Coffee is a daily routine for a lot of people, some of us drink more than 1 cup each day. When people have to make dietary changes due to kidney disease, one of the questions they ask is, “Do I need to give up my coffee?”
The bottom-line answer is “No.” Coffee isn’t bad for your kidney, but it doesn’t mean you can drink as much as you want.
How much to drink
Potassium plays a role in keeping your heartbeat regular and your muscles working right. Healthy kidneys keep the right amount of potassium in your body. However, when your kidneys are not healthy, you often need to limit potassium intake from foods. If your potassium becomes too high, it can cause an irregular heartbeat or a heart attack.
An 8 oz. cup of black coffee has 116 mg of potassium. This is considered a low potassium food. However, if you drink more than one cup each day, for example three to four cups of coffee a day, it is considered high in potassium and could raise your potassium levels. Adding creamers or milk can further raise your coffee’s potassium content.
Your blood pressure
The kidneys play a key role in regulating blood pressure within a healthy range, the high blood pressure in turn, affects the health of kidneys. You have to watch out for your blood pressure if you have a kidney problem.

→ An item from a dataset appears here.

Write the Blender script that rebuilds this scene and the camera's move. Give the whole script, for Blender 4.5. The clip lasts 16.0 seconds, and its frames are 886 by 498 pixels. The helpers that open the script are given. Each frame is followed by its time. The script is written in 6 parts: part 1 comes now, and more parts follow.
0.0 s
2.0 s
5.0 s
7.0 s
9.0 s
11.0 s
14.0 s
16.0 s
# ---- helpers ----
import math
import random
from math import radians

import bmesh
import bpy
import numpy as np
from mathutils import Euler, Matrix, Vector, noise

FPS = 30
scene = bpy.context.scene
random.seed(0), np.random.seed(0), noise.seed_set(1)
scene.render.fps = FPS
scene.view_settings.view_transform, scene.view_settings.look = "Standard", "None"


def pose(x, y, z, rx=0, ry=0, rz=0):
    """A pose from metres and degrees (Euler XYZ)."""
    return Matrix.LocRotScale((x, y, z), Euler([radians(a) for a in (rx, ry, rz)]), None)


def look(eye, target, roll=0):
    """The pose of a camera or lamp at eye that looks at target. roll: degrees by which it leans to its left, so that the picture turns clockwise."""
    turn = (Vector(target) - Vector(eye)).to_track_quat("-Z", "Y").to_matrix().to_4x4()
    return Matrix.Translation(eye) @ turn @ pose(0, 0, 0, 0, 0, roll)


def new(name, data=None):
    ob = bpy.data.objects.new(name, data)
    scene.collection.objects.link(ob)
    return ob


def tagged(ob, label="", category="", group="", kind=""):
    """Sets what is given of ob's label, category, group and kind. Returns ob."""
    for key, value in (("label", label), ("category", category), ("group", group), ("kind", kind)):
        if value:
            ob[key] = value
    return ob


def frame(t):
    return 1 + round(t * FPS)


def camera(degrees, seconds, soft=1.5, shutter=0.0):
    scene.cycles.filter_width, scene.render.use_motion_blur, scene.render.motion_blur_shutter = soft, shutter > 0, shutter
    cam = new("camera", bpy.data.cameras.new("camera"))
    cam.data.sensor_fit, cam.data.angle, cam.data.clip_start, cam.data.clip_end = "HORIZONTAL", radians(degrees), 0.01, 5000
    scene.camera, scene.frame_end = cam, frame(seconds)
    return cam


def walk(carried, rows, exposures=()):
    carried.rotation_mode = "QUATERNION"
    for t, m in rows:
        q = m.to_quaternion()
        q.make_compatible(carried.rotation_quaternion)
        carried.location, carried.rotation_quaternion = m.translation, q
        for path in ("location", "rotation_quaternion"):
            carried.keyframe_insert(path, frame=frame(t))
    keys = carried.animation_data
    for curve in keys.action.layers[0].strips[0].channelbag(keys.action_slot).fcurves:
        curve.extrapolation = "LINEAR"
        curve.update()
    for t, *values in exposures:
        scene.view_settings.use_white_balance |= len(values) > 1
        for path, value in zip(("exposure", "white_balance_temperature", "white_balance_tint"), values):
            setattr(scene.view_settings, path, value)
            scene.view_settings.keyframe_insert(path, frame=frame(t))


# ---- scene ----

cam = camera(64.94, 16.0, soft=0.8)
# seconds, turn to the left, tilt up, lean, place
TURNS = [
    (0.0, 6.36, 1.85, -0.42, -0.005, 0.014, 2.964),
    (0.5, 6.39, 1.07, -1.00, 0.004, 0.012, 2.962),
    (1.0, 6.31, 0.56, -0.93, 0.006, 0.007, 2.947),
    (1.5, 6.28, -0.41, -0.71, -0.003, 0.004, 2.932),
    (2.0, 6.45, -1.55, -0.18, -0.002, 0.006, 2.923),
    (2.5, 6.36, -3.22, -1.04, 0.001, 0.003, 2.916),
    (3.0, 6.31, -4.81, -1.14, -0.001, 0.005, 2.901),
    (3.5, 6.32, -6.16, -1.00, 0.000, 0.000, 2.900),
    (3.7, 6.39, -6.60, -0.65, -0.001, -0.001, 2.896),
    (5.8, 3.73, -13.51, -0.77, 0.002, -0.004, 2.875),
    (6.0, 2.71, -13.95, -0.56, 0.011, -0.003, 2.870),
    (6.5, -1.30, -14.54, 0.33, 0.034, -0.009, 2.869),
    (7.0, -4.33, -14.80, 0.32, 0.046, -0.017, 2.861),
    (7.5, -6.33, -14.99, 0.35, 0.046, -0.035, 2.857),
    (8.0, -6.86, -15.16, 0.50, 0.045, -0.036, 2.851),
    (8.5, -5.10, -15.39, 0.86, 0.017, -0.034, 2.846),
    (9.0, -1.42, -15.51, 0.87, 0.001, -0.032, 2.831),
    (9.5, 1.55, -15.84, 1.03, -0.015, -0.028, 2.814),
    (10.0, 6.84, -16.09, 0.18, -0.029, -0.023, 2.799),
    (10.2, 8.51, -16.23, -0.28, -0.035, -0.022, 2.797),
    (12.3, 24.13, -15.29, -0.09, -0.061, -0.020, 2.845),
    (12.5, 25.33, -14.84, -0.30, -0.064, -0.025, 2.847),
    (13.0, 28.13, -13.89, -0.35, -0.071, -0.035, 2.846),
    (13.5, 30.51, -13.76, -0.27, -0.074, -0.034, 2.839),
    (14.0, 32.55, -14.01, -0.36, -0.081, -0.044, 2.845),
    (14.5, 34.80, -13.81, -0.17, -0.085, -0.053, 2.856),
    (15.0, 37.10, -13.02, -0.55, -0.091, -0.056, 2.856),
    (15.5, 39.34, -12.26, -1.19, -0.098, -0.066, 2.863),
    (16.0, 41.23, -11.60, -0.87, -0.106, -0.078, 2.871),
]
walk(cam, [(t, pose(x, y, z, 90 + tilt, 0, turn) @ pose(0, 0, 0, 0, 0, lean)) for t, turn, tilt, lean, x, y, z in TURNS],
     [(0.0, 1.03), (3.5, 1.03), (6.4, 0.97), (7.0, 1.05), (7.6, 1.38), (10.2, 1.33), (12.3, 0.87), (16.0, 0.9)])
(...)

Caffeine causes a short but sudden increase in blood pressure. Research has not shown that drinking 3-4 cups of coffee a day increases the risk of kidney disease or increases rate of decline of kidney function. However, moderating your intake is a good idea, especially for those struggling with blood pressure control.
The coffee itself isn’t harmful, the additives can be. The flavored syrup and creamers are source of potassium. Manufacturers add chemical phosphates to coffee creamers. These chemical phosphates are easily absorbed by the body and should be limited for anyone with kidney disease.
Your fluid intake
If you are on a restricted fluid diet, you should include drinking coffee in your daily allowance.
In Sep this year, a new research involving nearly 5,000 people with chronic kidney disease(CKD) shows a hike in daily caffeine intake appeared to lower the odds of an early death. The study couldn’t prove cause-and-effect, however it did show a greater caffeine intake is tied to longer life expectancy for people with chronic kidney disease.
Some U.S. endocrinologist who wasn’t connected to the study said there could be physiologic reasons behind the benefit.
In summary, coffee is an acceptable beverage for kidney disease if consumed moderately and in black ideally. However, individuals with questions about their coffee intake should talk to a registered dietitian or physician about how much is appropriate for them.